No one needed to tell her the topic of conversation. She knew. Everyone was whispering about Anson. Her friends assumed he was the one who’d burned down The Lighthouse. He wasn’t! She refused to believe he was in any way responsible for the fire. Anson wouldn’t do anything so underhanded to the Gundersons. Not only had they been good to him, he wasn’t that kind of person. He wasn’t cruel or vindictive. Allison didn’t care what anyone thought or said—she wouldn’t lose faith in Anson or the love they shared.
Turning, she glared over her shoulder at Kaci and Emily. According to her so-called friends, she was walking hand in hand with denial. Fine, they could think whatever they wanted; it had nothing to do with her. They could condemn Anson, but she wouldn’t.
The class bell rang, and she slowly turned around, ignoring the flow of gossip. Yes, Anson had disappeared right after the fire. Yes, he’d burned down the shed in the park. But she just couldn’t accept that he’d had anything to do with what had happened at The Lighthouse.
She’d convinced herself that Anson would return to Cedar Cove soon. With all her heart, she believed he’d be back by graduation. She clung to that hope, focused on the date—June fourth—and refused to doubt him.

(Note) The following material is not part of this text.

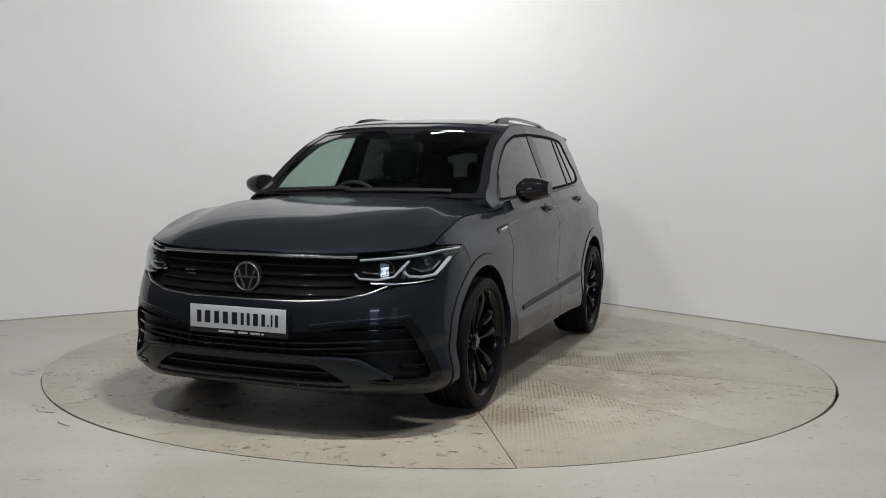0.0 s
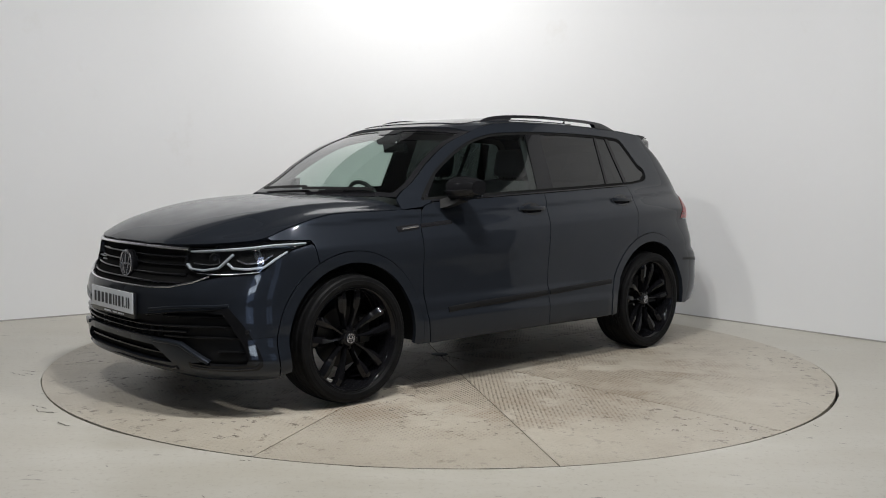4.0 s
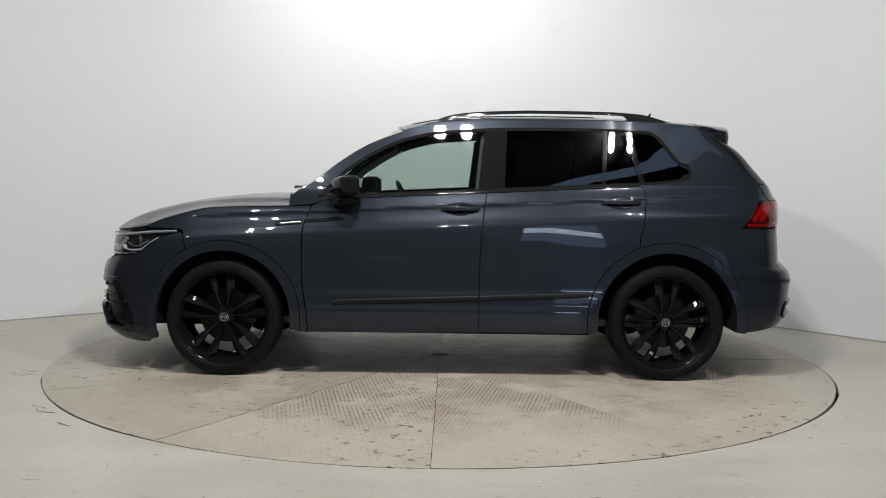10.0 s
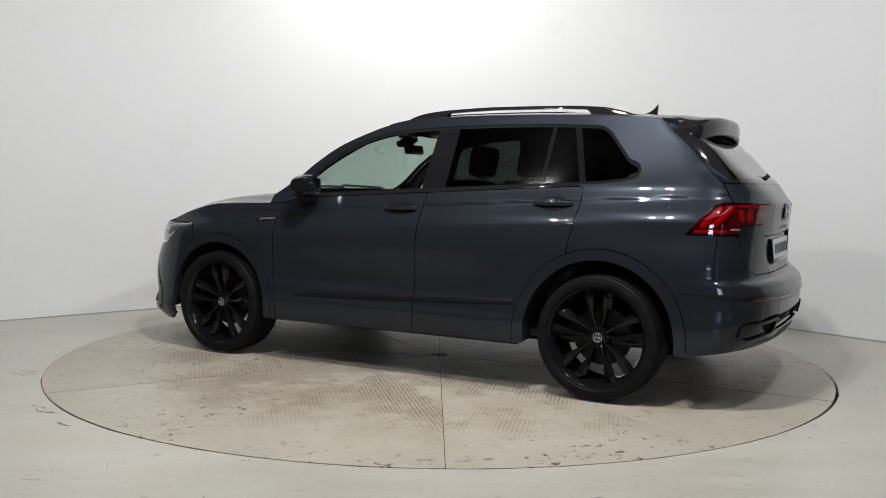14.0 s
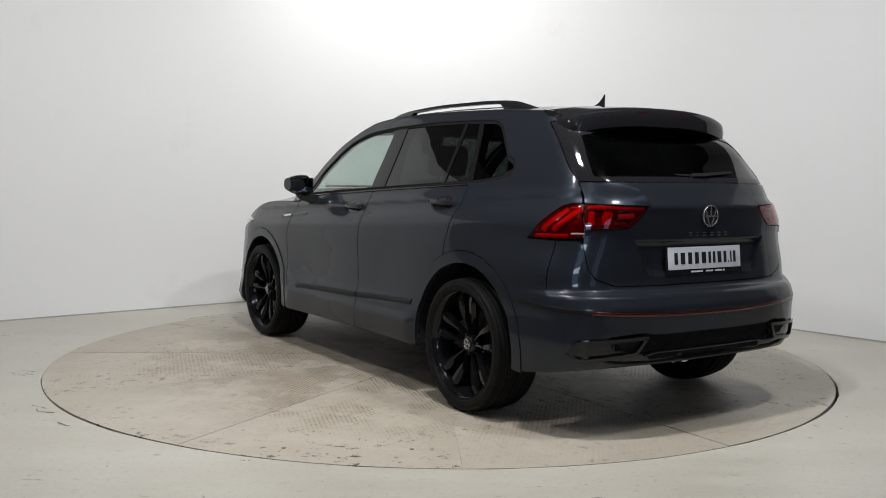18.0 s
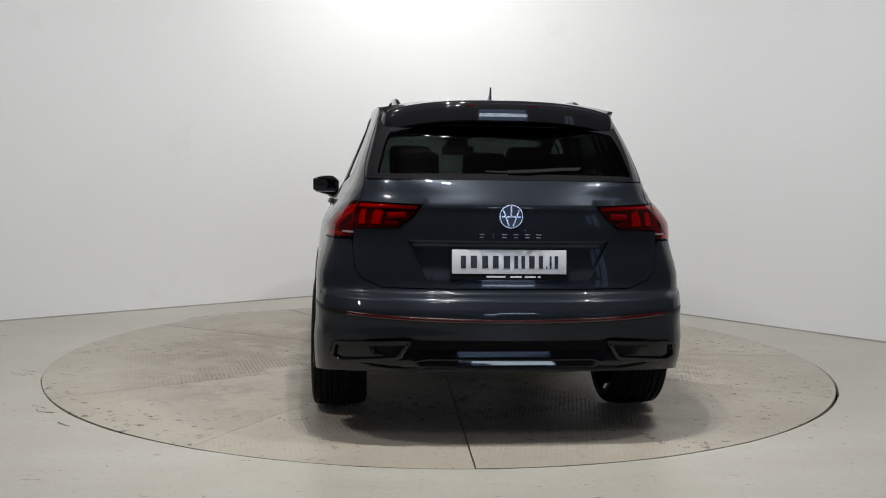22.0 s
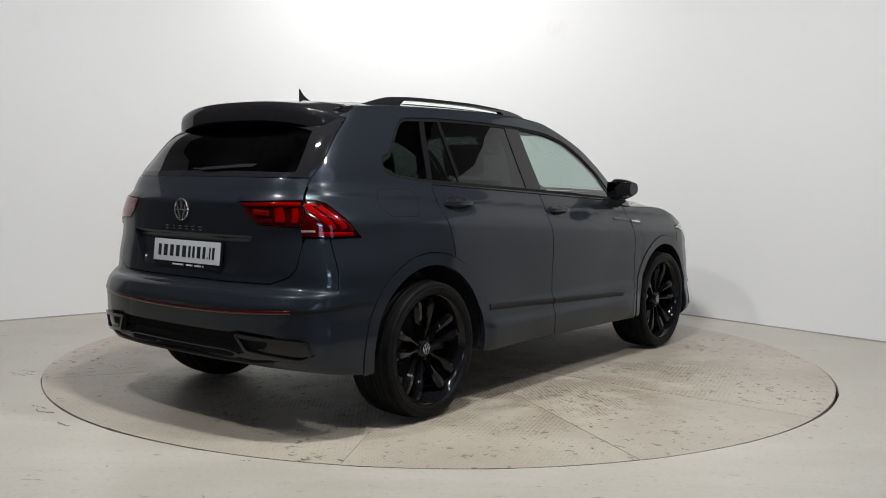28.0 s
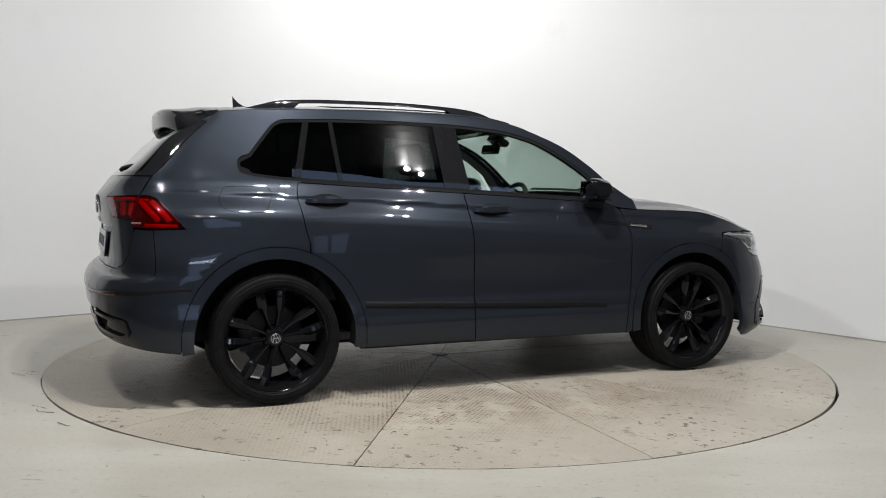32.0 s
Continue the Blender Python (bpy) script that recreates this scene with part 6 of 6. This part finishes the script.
# steering wheel, on the car's right
tilt = pose(0.28, -0.37, 1.005, 0, -66, 0)
v, f = [], []
for a in np.linspace(0, 2 * math.pi, 40, endpoint=False):
    for b in np.linspace(0, 2 * math.pi, 8, endpoint=False):
        r = 0.185 + 0.015 * math.cos(b)
        v.append(tuple(tilt @ Vector((r * math.cos(a), r * math.sin(a), 0.015 * math.sin(b)))))
f = [(i * 8 + k, ((i + 1) % 40) * 8 + k, ((i + 1) % 40) * 8 + (k + 1) % 8, i * 8 + (k + 1) % 8) for i in range(40) for k in range(8)]
wheel_rim = raw_part("steering_wheel", v, f, TRIM_DARK, CAR, "black leather steering wheel")
for size, at in (((0.16, 0.13, 0.04), (0, 0, 0.015)), ((0.05, 0.34, 0.02), (0, 0, 0)), ((0.16, 0.05, 0.02), (-0.10, 0, 0))):
    bm = box_bm(*size, 0.012)
    bmesh.ops.transform(bm, matrix=tilt @ Matrix.Translation(at), verts=bm.verts)
    part("steering_hub" if size[0] > 0.15 and size[1] > 0.1 else "steering_spoke", bm, TRIM_DARK, wheel_rim)
v, f = sweep([(0.33, -0.37, 0.985), (0.55, -0.37, 0.92)], ring_section(0.04, 10))
raw_part("steering_column", v, f, TRIM_DARK, CAR)
bm = box_bm(0.03, 0.23, 0.065, 0.014, 3)
bmesh.ops.transform(bm, matrix=pose(0.33, 0, 1.405, 0, 12, 0), verts=bm.verts)
im = part("interior_mirror", bm, GLOSS_BLACK, CAR, "black interior mirror under the roof")
v, f = sweep([(0.35, 0, 1.43), (0.385, 0, 1.465)], ring_section(0.014, 8))
raw_part("mirror_stalk", v, f, GLOSS_BLACK, im)
box("camera_cover", (0.10, 0.16, 0.04), (0.385, 0, 1.462), GLOSS_BLACK, CAR, bevel=0.012, rot=(0, 30, 0))
# headliner and inner pillars
hl = [(x, float(side_y(x, roof_line(x))) - 0.03) for x in np.linspace(-1.70, 0.14, 20)]
panel("headliner", hl + [(0.24, 0.3), (0.26, 0.0), (0.24, -0.3)] + [(x, -y) for x, y in hl[::-1]], roof_skin, HEADLINER, CAR, off=-0.035, rim=0, step=0.08)
for m in (False, True):
    for a, b in ((B1, B0), (D1, D0)):
        panel("inner_pillar", clip_x(glass_loop, (a[0] - 0.02, a[1]), (b[0] + 0.02, b[1])), body, TRIM_DARK, CAR, off=-0.045, rim=0, step=0.06, mirror=m)
    panel("door_lining", side_loop((0.80, 0.40), (0.76, belt(0.76) - 0.03), (0.3, belt(0.3) - 0.02), (-0.5, belt(-0.5) - 0.02), (-1.30, belt(-1.3) - 0.02), (-1.55, 1.19), (-1.80, 1.16), (-1.80, 0.84), (-0.80, 0.84), (-0.80, 0.40)), body, TRIM_DARK, CAR, off=-0.055, rim=0, step=0.08, mirror=m)
    seatbelt = clip_x(glass_loop, (-0.33, 0.25), (-0.285, 0.25))
    panel("seat_belt", seatbelt, body, TRIM_DARK, CAR, off=-0.09, rim=0, step=0.06, mirror=m)
    # roof frame and pillar lining seen through the glass
    ring_out = inset(surround, -0.03)
    panel("window_frame_lining", ring_out, body, TRIM_DARK, CAR, holes=[inset(surround, 0.012)], off=-0.03, rim=0, step=0.05, mirror=m)


def motions():
    """The table and the car on it turn together about the table's axis."""
    for ob in CAR.children:
        ob.location.x -= PIVOT[0]
        ob.location.y -= PIVOT[1]
    CAR.location.z = 0.003
    walk(TABLE, TURN)
    walk(CAR, [(t, pose(0, 0, 0.003) @ m) for t, m in TURN])


motions()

The afternoon dragged by. Every day had since she’d seen him the night of the fire. After her last class she couldn’t get away fast enough. She hurried off the school grounds to her part-time job at her dad’s accounting firm. As she walked to the building owned by her father and his partners, she reviewed the facts as she remembered them. She did this often; she went over and over every detail she could recall. Logically, she understood why someone who didn’t know Anson might conclude that he was an arsonist. Okay, so he’d made that one mistake last fall, with the park shed. But he’d owned up to it, taken his punishment and moved on.
It’d been a week since she’d seen him—the longest week of her life. She remembered how he’d come to her that night. She’d been asleep and he’d tapped against her bedroom window, waking her. It wasn’t the first time he’d appeared in the middle of the night, only now he wouldn’t come inside. He’d explained that the only reason he was there was to tell her goodbye.

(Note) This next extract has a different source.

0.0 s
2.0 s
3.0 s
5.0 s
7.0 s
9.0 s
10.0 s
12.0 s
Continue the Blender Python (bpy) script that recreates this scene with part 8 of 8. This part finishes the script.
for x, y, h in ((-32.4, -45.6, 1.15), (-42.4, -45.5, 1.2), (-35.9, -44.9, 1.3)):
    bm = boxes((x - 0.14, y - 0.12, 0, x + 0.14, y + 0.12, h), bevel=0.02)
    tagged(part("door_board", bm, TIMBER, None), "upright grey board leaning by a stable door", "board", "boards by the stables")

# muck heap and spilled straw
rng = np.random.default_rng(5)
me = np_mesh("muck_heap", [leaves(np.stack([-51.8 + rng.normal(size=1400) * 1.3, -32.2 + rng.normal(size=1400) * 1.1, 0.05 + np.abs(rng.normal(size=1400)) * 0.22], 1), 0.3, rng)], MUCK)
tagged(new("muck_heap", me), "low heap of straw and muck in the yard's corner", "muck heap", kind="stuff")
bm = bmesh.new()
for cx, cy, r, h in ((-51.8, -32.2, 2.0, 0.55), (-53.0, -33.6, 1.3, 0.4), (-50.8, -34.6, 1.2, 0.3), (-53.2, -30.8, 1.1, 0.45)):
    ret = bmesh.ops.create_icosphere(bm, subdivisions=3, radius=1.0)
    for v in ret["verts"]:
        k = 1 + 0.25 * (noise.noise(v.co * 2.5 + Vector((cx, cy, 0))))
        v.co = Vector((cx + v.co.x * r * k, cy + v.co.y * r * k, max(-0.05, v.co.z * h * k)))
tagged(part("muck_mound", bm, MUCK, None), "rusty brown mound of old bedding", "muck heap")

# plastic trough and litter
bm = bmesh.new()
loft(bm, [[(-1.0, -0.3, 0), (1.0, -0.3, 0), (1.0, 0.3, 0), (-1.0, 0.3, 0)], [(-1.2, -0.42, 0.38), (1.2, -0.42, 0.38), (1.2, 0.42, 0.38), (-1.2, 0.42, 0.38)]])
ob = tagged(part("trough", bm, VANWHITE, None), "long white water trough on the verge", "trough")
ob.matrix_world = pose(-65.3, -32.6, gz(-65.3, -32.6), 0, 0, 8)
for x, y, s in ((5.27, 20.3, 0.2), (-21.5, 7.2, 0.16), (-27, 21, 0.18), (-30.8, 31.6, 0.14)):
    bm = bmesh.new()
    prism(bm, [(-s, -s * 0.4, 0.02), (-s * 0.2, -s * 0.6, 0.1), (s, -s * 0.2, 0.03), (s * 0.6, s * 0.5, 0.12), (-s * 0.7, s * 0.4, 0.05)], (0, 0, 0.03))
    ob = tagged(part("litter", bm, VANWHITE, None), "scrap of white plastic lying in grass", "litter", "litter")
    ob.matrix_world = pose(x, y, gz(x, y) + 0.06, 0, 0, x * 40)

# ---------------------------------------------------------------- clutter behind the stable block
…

She’d argued with him, but he’d been adamant, insisting he had to leave. So many questions remained unanswered, including the issue of the missing money. Anson swore he knew nothing about that and she believed him. Mr. Gunderson was wrong to blame Anson for a crime he didn’t commit.
Worse, according to the terms of his plea agreement, the agreement Anson had made with the court after the first arson, he’d pledged to stay in school and make restitution.
But Anson hadn’t been in school the week before the fire, and Allison had been worried sick, wondering where he was and what he was doing. No one seemed to have any idea, and no one seemed to care, either. Not even his mother.
Anson had said he was leaving and wouldn’t tell her where he was going or when he’d be back. He’d kissed her goodbye and although she’d pleaded with him to stay, to talk things out, he’d disappeared into the night.
The next morning, on one of the worst days of her life, Allison’s mother, Rosie, woke her and said Sheriff Troy Davis needed to ask her a few questions. That was when she’d learned about The Lighthouse. As best she could, Allison answered the sheriff’s questions—except she didn’t tell him everything.